Il y a un certain nombre d’erreurs à éviter pour le cœur. Les principales sont : commencer du sport d’endurance de haut niveau sans examen cardiologique approfondi ; ne pas respecter les contre-indications liées à une maladie cardiaque ; ne pas s’échauffer avant un effort intense ; effectuer des efforts violents par grand froid ou après un repas ; faire de gros efforts après avoir bu de l’alcool ; augmenter les efforts de façon non progressive ; continuer un tabagisme.

La Fédération française de cardiologie fournit des conseils clairs et simples.
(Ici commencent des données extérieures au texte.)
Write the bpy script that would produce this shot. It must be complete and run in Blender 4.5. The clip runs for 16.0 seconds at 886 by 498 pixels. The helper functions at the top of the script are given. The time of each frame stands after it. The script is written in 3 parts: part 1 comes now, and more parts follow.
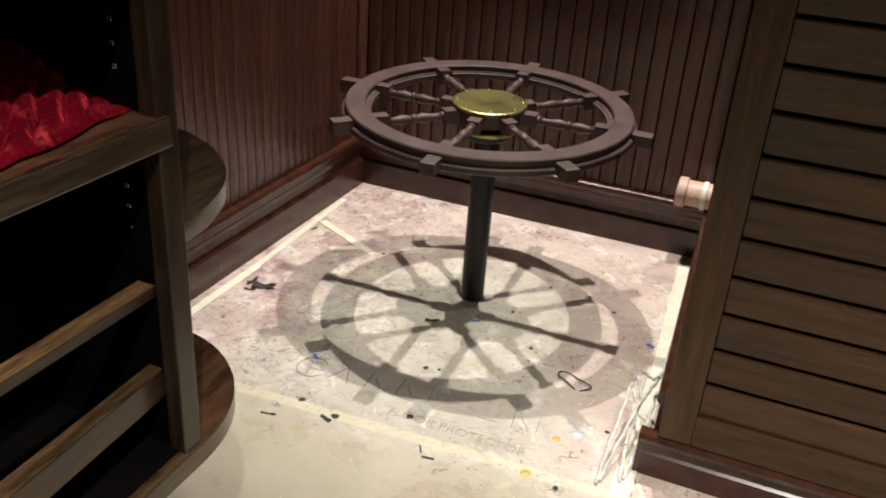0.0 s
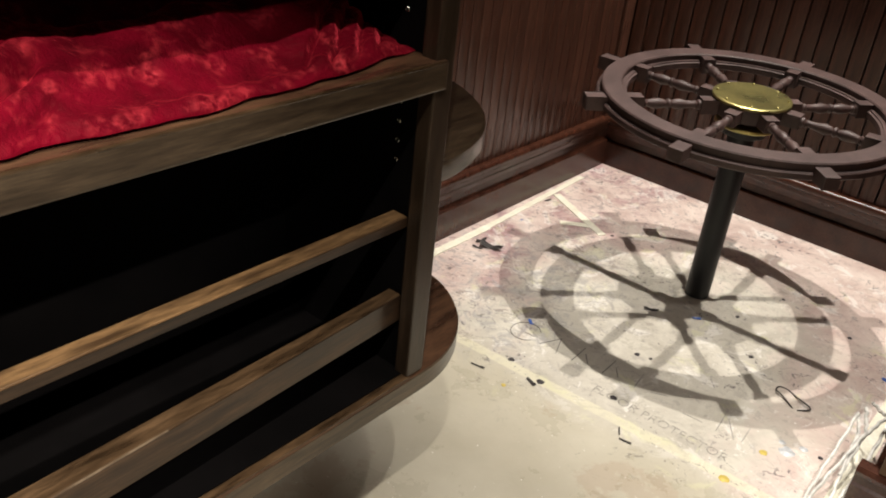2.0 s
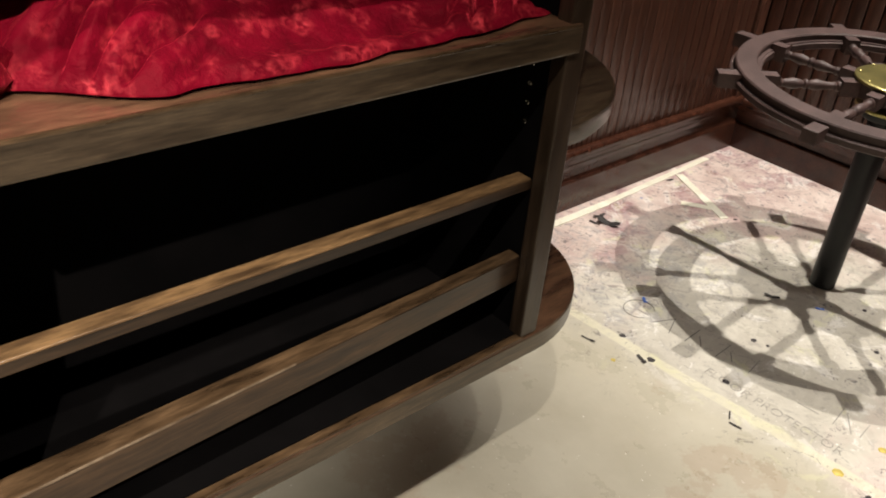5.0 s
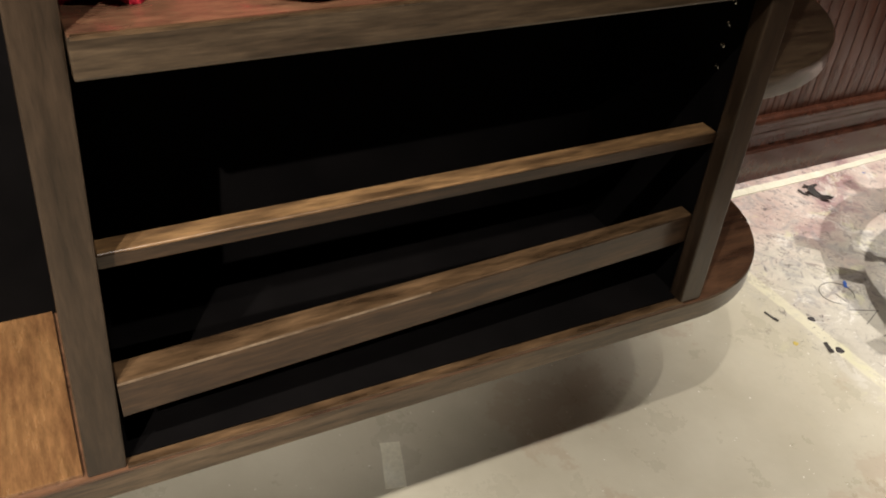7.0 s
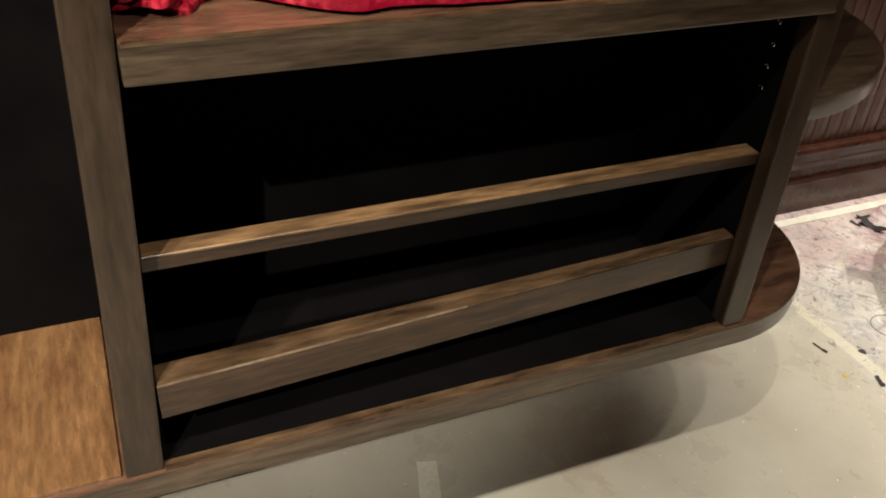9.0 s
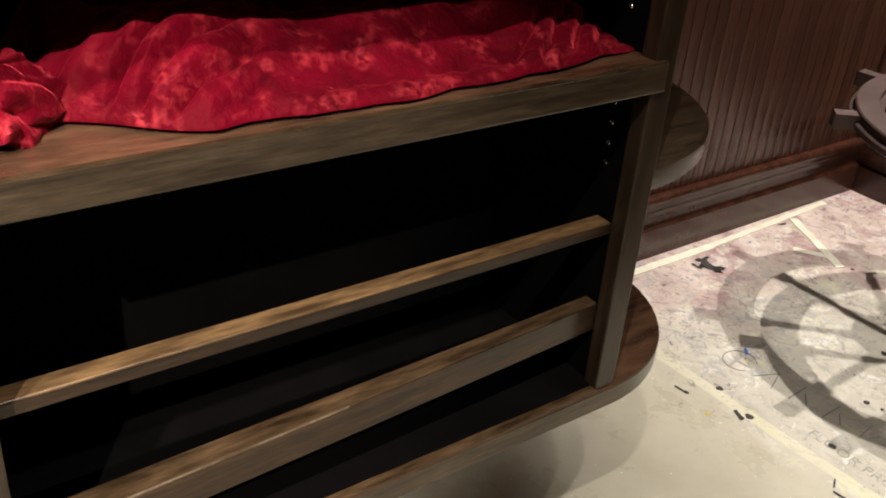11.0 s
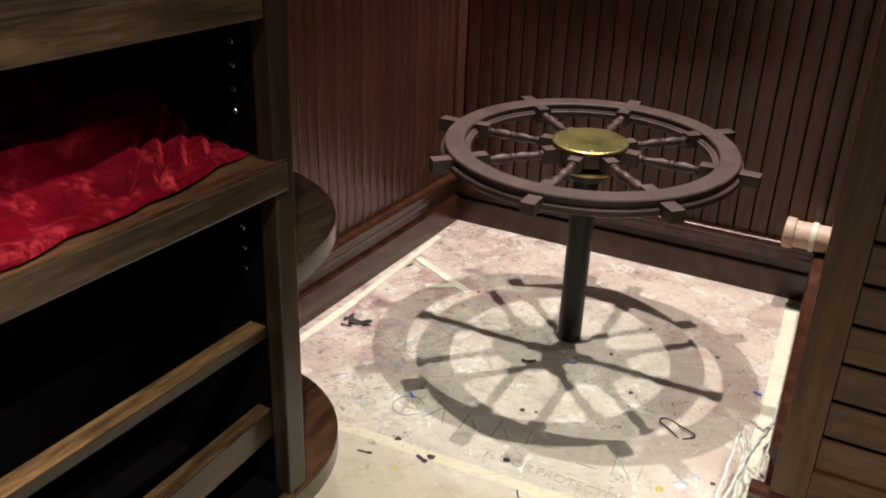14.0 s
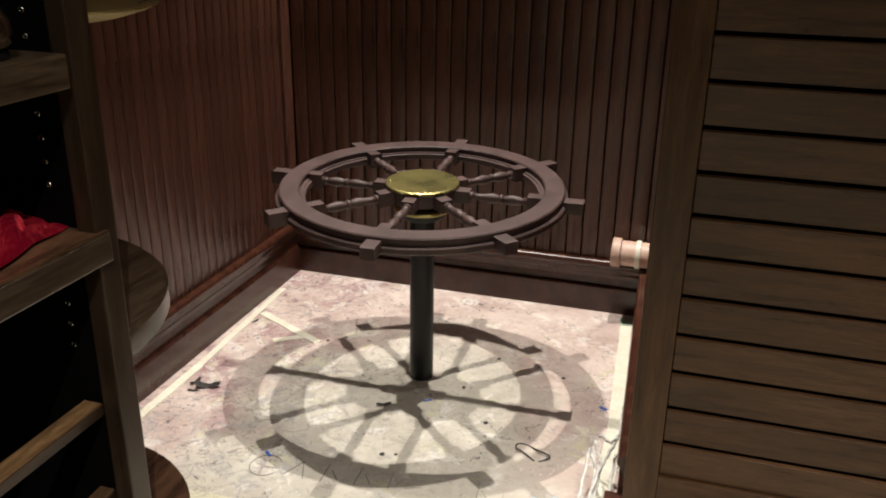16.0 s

Ce qu’il faut retenir : la sédentarité est néfaste pour notre corps ; notre cœur devient plus sain, plus efficace et se fatigue moins au repos lorsque l’on pratique une activité sportive d’endurance de façon régulière, ce qui est largement bénéfique ; le cœur est un organe merveilleux qui ne demande qu’à s’adapter et nous servir au mieux, mais il importe de le respecter, l’écouter et le ménager raisonnablement en fonction de notre âge et de notre état de santé.